The music is very much in the modern vernacular, which I find uninspiring, but with strong influences suggestive of traditional Peking opera and other Asian forms to add an exotic touch.  For the most part, the orchestration supports the vignettes unobtrusively but becomes more conspicuous, more Chinese, and more distinguished with the use of the pipa, a Chinese plucked lute, and Asian gongs and cymbals.  Carolyn Kuan conducts this musical hybrid with great skill.

The score actually opens with chants in homage to Buddha.  But it is the visual that is the mark of things to come.  Guanyin, the Buddhist Goddess of Compassion, performed by refined soprano Mei Gui Zhang, glides about suspended in her light-framed conveyance, the first of many stunning visual effects from Set and Puppetry Designer Basil Twist.  Costume Designer Anita Yavich also contributes throughout with a dazzling and colorful array of attire that fills the eye with joy.  Yet, to these eyes, the most stunning visual effect is the simple use of white silk.  Six life-sized “puppet” horses, each raised on sticks by puppeteers, billow and flow like so many white clouds quivering and galloping in the sky.  A still image cannot possibly convey the mesmerizing elegance.

Following on the heels of its visually stunning production of Parsifal, San Francisco Opera is showing itself to be in the forefront of operatic spectacle, inspired image-focused productions.  A substantive corollary to Parsifal is that the hero in both must undergo an awakening to attain his goals.  While Parsifal is expressly a fool at the outset, The Monkey King has mental acuity, yet he doesn’t realize that when he ascends to heaven all puffed up in self-adulation, that the title he is given, Lord of the Stables, is to denigrate his station.

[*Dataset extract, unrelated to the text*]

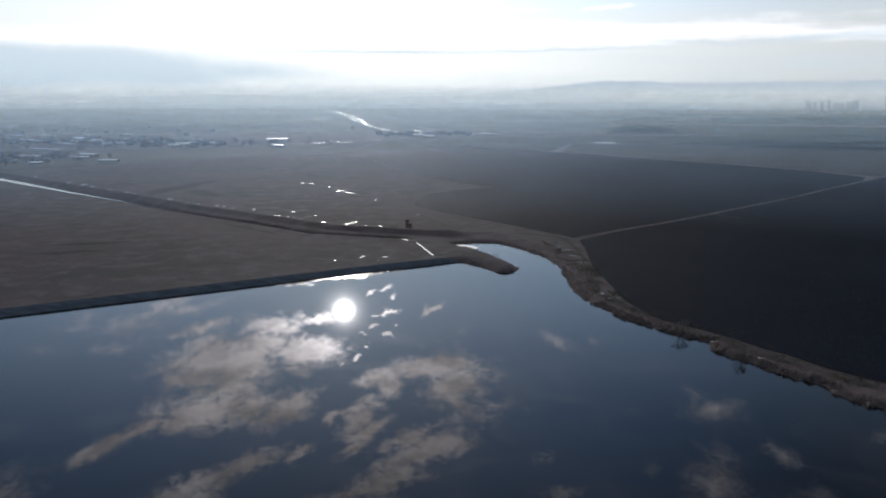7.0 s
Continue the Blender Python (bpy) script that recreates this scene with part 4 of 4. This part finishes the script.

The Monkey King himself is the most interesting dramatic element in the opera.  Though he is portrayed and sung with great verve by tenor Kang Wang, he is also depicted at times by a dancer and by a puppet.  Sun’s triumphs are predictable, but his paths and behavior are not.  Despite his superpowers, he reveals many of the contradictions of a regular guy.  He is a profane rascal and funny as a gaggle of gags.  Sun’s silliness provides comic relief, and Kang Wang is adept at triggering laughter with anachronisms, like when he refers to having food for take-out.  At one point, the character even lifts his leg and pees, not realizing that he is peeing in the hand of Buddha, which is so vast that Sun can’t escape it!

Following its source material, the opera brims with philosophical wisdom.  It draws on the notion that “power is not enough,” and teaches that the key to divinity is a spirit of caring to help all beings.  It’s remarkable that we still have to preach that gospel.

The Monkey King, composed by Huang Ruo with libretto by David Henry Hwang and based on part of Journey to the West by Wu Cheng‘en and directed by Diane Paulus, is a world premiere produced by San Francisco Opera and plays at War Memorial Opera House, 301 Van Ness Avenue, San Francisco, CA through November 30, 2025.